To me, a router is any device that can access two different networks (and pass traffic between those two networks). As such, any device that has two ethernet ports can be router - if it is running the right software?
So what happens if (hypothetically) I buy an x86 computer that has two ethernet ports, which computer is not sold as a router, install Linux, and configure it up to treat the two ports as being different networks, and configure it to route between those networks?
I believe there may even be distros around that are specifically set up for that purpose.
True. That’s a fairly difficult problem to solve.
If they’re banned completely, no need to vet them!
So OLD foreign-made routers are not included the subject line. Hooray for the aftermarket! Expect a flood of old routers on eBay!
Other than some Chinese re-chipped backbone Cisco routers back in the 2000s what else is actually a problem at a hardware level. What is leading this new US-made only rule, are we seeing home routers phone-home to China, Iran, Quatar, DPRK?
- Projection. The US is remembering how easy it was for the NSA to plant backdoors into our CISCO routers. [Snowden revealed this in 2014.]
- Protectionism.
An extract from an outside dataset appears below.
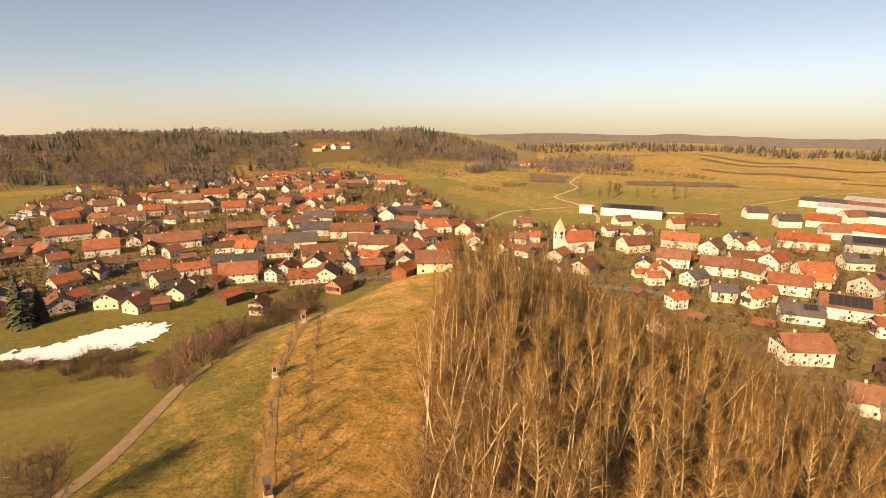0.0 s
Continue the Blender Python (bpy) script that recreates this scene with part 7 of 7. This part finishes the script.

Stimulate US router production by banning anything new so we only need to compete with outdated stuff. [Edit: Similar to why we don’t see BYD in the US.]
Logic is not a consideration in the current USG.
And your point is?
Valid reasoning not required.
The Turris Omnia NG is essentially an ARM minipc with openwrt based firmware and a decent amount of RAM and flash memory, but it doesn’t yet have FCC approval because they they got around to applying. I think their customer base is primarily EU based and they are a small operation so they might not bother to market a bare version. They aren’t able to push their openwrt mods upstream because they require more RAM than many (almost all?) openwrt capable routers have, e.g. btrfs. Turris OS is open source, but does anyone really believe the FCC would actually audit it at all, much less in good faith?
FOr the DIY board routers I would be surprised if it needed approval at all, the wifi module is already certified. Like I said it is really worth the money to get a good CPU and memory so you can run a fast VPN to elsewhere where you have a privacy VPS as well as running stuff like blacklists or whitelists and maybe even an internal bind server to self-resolve addresses. The DNS is more of a deal than you might think; I had quad9 suspecting my privacy cloud storage when rclone attached to a privacy VPS and redirecting data flow to something in Canada(all of my infrastructure is in Europe) and nearly stopping data flow(~100s KB/S), and that is supposed to be a privacy friendly service(changing DNS resolv fixed the Canada diversion issue). IDK maybe there really was some sort of abuse involved by users of one of the services(I let my cloud storage work directly with quad9 and resulting policy changes looked like abuse of multiplexed free tier service accounts) or it was the NSA mass snooping. I guess there is a realistic attitude that privacy related stuff will suffer abuse and it is best to host as much infrastructure and service yourself or complete independent nodes inside one or more datacenters and not try to patch server and storage together over hundreds of km and then also relying on out-of-house DNS.
So, uh, Librem wifi router?
…yeah, I doubt this is actually going to last for long enough that it’ll even make sense to design one. It’s so uncommon that anything good comes out of anything.
All electronics that deal with frequencies in any radio band (including harmonics and sub-harmonics) need FCC approval whether or not they have a radio transmitter or receiver.
Perhaps someone should ask the US government that.
I would say: a growing awareness of how utterly dependent society is becoming on tech, and a clear understanding of how brittle it all is in the face of widespread backdooring and/or vulnerabilities.
I would add to that: an understanding that quite a few countries have now passed laws that give the government the power to force manufacturers to insert backdoors. China is the obvious one but China is not the only one.